=== Directive ===
Please repeat all of the listing exactly.

=== Source material ===
▽

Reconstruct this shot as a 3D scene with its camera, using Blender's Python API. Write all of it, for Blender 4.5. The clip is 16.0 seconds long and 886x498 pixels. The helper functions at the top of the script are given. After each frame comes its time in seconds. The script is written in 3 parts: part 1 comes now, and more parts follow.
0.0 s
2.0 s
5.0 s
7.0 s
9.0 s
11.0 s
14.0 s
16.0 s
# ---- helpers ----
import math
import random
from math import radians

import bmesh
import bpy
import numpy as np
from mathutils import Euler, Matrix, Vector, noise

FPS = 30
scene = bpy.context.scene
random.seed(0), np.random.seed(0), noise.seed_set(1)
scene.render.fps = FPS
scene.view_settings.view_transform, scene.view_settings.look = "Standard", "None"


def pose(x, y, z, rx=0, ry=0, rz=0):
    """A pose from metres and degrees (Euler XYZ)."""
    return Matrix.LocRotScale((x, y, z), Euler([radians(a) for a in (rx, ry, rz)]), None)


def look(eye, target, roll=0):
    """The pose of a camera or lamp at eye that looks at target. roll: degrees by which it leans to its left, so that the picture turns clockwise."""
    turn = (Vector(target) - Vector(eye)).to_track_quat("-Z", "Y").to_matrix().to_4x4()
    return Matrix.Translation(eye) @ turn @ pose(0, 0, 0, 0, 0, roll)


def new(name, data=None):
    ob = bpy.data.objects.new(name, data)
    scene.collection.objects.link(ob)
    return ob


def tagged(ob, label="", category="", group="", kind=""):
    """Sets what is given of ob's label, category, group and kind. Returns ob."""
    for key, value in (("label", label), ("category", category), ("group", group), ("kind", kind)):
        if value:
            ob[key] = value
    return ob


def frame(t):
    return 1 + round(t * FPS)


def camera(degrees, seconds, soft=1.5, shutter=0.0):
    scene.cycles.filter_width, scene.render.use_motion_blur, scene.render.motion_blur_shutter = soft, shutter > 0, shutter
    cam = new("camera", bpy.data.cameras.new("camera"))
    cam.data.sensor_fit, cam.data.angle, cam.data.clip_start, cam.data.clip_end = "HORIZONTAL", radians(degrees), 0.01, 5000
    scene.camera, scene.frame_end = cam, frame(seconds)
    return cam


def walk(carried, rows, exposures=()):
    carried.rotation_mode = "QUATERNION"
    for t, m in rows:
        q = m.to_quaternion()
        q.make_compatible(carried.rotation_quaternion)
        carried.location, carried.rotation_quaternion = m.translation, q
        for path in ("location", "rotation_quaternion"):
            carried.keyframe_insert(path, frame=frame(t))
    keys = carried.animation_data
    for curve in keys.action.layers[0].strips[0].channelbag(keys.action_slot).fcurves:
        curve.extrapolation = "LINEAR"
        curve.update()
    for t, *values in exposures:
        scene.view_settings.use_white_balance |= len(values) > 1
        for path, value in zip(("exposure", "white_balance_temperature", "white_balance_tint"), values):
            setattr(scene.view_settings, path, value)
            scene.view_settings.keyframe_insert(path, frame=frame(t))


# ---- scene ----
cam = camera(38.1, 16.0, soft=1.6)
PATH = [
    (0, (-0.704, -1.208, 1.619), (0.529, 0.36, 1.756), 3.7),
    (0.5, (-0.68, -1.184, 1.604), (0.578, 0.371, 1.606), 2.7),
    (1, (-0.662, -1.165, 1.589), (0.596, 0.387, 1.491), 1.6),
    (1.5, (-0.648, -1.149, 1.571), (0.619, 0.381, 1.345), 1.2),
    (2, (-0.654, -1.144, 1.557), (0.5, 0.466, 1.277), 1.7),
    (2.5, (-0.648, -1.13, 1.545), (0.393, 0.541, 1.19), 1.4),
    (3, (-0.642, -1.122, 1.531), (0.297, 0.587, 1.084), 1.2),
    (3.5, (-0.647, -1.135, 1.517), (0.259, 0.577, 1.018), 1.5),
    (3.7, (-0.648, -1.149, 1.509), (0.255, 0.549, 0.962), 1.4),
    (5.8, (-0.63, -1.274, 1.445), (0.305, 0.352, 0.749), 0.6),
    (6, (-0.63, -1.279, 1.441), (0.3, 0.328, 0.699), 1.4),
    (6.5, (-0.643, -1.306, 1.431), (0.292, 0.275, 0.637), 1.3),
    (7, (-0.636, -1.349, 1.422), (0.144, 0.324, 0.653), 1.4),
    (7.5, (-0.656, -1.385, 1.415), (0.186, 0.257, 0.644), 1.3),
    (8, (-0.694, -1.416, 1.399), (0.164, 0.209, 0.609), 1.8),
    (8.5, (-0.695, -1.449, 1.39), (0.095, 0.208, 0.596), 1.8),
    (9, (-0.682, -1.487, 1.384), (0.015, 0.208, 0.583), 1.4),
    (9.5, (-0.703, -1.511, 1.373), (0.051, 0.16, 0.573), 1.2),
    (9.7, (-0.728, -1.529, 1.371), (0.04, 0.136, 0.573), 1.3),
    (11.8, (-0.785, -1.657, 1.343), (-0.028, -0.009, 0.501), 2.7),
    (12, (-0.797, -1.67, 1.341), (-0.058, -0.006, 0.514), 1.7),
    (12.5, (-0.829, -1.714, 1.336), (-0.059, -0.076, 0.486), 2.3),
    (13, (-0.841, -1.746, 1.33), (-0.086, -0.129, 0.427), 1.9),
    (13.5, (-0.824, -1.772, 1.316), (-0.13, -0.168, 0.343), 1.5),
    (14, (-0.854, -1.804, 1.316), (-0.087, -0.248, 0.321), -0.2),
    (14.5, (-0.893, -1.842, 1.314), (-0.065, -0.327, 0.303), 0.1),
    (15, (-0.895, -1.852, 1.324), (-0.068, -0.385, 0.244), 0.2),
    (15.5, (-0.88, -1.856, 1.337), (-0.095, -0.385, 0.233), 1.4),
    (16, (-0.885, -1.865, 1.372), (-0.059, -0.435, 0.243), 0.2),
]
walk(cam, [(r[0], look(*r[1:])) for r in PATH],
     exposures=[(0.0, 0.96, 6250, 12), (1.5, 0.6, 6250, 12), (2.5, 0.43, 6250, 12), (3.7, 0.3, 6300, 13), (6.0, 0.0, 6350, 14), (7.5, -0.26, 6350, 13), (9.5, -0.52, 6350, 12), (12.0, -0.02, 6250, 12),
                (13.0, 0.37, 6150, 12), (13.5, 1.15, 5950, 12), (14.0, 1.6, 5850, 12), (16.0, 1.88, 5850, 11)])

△

=== Solved problem ===
Reconstruct this shot as a 3D scene with its camera, using Blender's Python API. Write all of it, for Blender 4.5. The clip is 16.0 seconds long and 886x498 pixels. The helper functions at the top of the script are given. After each frame comes its time in seconds. The script is written in 3 parts: part 1 comes now, and more parts follow.
0.0 s
2.0 s
5.0 s
7.0 s
9.0 s
11.0 s
14.0 s
16.0 s
# ---- helpers ----
import math
import random
from math import radians

import bmesh
import bpy
import numpy as np
from mathutils import Euler, Matrix, Vector, noise

FPS = 30
scene = bpy.context.scene
random.seed(0), np.random.seed(0), noise.seed_set(1)
scene.render.fps = FPS
scene.view_settings.view_transform, scene.view_settings.look = "Standard", "None"


def pose(x, y, z, rx=0, ry=0, rz=0):
    """A pose from metres and degrees (Euler XYZ)."""
    return Matrix.LocRotScale((x, y, z), Euler([radians(a) for a in (rx, ry, rz)]), None)


def look(eye, target, roll=0):
    """The pose of a camera or lamp at eye that looks at target. roll: degrees by which it leans to its left, so that the picture turns clockwise."""
    turn = (Vector(target) - Vector(eye)).to_track_quat("-Z", "Y").to_matrix().to_4x4()
    return Matrix.Translation(eye) @ turn @ pose(0, 0, 0, 0, 0, roll)


def new(name, data=None):
    ob = bpy.data.objects.new(name, data)
    scene.collection.objects.link(ob)
    return ob


def tagged(ob, label="", category="", group="", kind=""):
    """Sets what is given of ob's label, category, group and kind. Returns ob."""
    for key, value in (("label", label), ("category", category), ("group", group), ("kind", kind)):
        if value:
            ob[key] = value
    return ob


def frame(t):
    return 1 + round(t * FPS)


def camera(degrees, seconds, soft=1.5, shutter=0.0):
    scene.cycles.filter_width, scene.render.use_motion_blur, scene.render.motion_blur_shutter = soft, shutter > 0, shutter
    cam = new("camera", bpy.data.cameras.new("camera"))
    cam.data.sensor_fit, cam.data.angle, cam.data.clip_start, cam.data.clip_end = "HORIZONTAL", radians(degrees), 0.01, 5000
    scene.camera, scene.frame_end = cam, frame(seconds)
    return cam


def walk(carried, rows, exposures=()):
    carried.rotation_mode = "QUATERNION"
    for t, m in rows:
        q = m.to_quaternion()
        q.make_compatible(carried.rotation_quaternion)
        carried.location, carried.rotation_quaternion = m.translation, q
        for path in ("location", "rotation_quaternion"):
            carried.keyframe_insert(path, frame=frame(t))
    keys = carried.animation_data
    for curve in keys.action.layers[0].strips[0].channelbag(keys.action_slot).fcurves:
        curve.extrapolation = "LINEAR"
        curve.update()
    for t, *values in exposures:
        scene.view_settings.use_white_balance |= len(values) > 1
        for path, value in zip(("exposure", "white_balance_temperature", "white_balance_tint"), values):
            setattr(scene.view_settings, path, value)
            scene.view_settings.keyframe_insert(path, frame=frame(t))


# ---- scene ----
cam = camera(38.1, 16.0, soft=1.6)
PATH = [
    (0, (-0.704, -1.208, 1.619), (0.529, 0.36, 1.756), 3.7),
    (0.5, (-0.68, -1.184, 1.604), (0.578, 0.371, 1.606), 2.7),
    (1, (-0.662, -1.165, 1.589), (0.596, 0.387, 1.491), 1.6),
    (1.5, (-0.648, -1.149, 1.571), (0.619, 0.381, 1.345), 1.2),
    (2, (-0.654, -1.144, 1.557), (0.5, 0.466, 1.277), 1.7),
    (2.5, (-0.648, -1.13, 1.545), (0.393, 0.541, 1.19), 1.4),
    (3, (-0.642, -1.122, 1.531), (0.297, 0.587, 1.084), 1.2),
    (3.5, (-0.647, -1.135, 1.517), (0.259, 0.577, 1.018), 1.5),
    (3.7, (-0.648, -1.149, 1.509), (0.255, 0.549, 0.962), 1.4),
    (5.8, (-0.63, -1.274, 1.445), (0.305, 0.352, 0.749), 0.6),
    (6, (-0.63, -1.279, 1.441), (0.3, 0.328, 0.699), 1.4),
    (6.5, (-0.643, -1.306, 1.431), (0.292, 0.275, 0.637), 1.3),
    (7, (-0.636, -1.349, 1.422), (0.144, 0.324, 0.653), 1.4),
    (7.5, (-0.656, -1.385, 1.415), (0.186, 0.257, 0.644), 1.3),
    (8, (-0.694, -1.416, 1.399), (0.164, 0.209, 0.609), 1.8),
    (8.5, (-0.695, -1.449, 1.39), (0.095, 0.208, 0.596), 1.8),
    (9, (-0.682, -1.487, 1.384), (0.015, 0.208, 0.583), 1.4),
    (9.5, (-0.703, -1.511, 1.373), (0.051, 0.16, 0.573), 1.2),
    (9.7, (-0.728, -1.529, 1.371), (0.04, 0.136, 0.573), 1.3),
    (11.8, (-0.785, -1.657, 1.343), (-0.028, -0.009, 0.501), 2.7),
    (12, (-0.797, -1.67, 1.341), (-0.058, -0.006, 0.514), 1.7),
    (12.5, (-0.829, -1.714, 1.336), (-0.059, -0.076, 0.486), 2.3),
    (13, (-0.841, -1.746, 1.33), (-0.086, -0.129, 0.427), 1.9),
    (13.5, (-0.824, -1.772, 1.316), (-0.13, -0.168, 0.343), 1.5),
    (14, (-0.854, -1.804, 1.316), (-0.087, -0.248, 0.321), -0.2),
    (14.5, (-0.893, -1.842, 1.314), (-0.065, -0.327, 0.303), 0.1),
    (15, (-0.895, -1.852, 1.324), (-0.068, -0.385, 0.244), 0.2),
    (15.5, (-0.88, -1.856, 1.337), (-0.095, -0.385, 0.233), 1.4),
    (16, (-0.885, -1.865, 1.372), (-0.059, -0.435, 0.243), 0.2),
]
walk(cam, [(r[0], look(*r[1:])) for r in PATH],
     exposures=[(0.0, 0.96, 6250, 12), (1.5, 0.6, 6250, 12), (2.5, 0.43, 6250, 12), (3.7, 0.3, 6300, 13), (6.0, 0.0, 6350, 14), (7.5, -0.26, 6350, 13), (9.5, -0.52, 6350, 12), (12.0, -0.02, 6250, 12),
                (13.0, 0.37, 6150, 12), (13.5, 1.15, 5950, 12), (14.0, 1.6, 5850, 12), (16.0, 1.88, 5850, 11)])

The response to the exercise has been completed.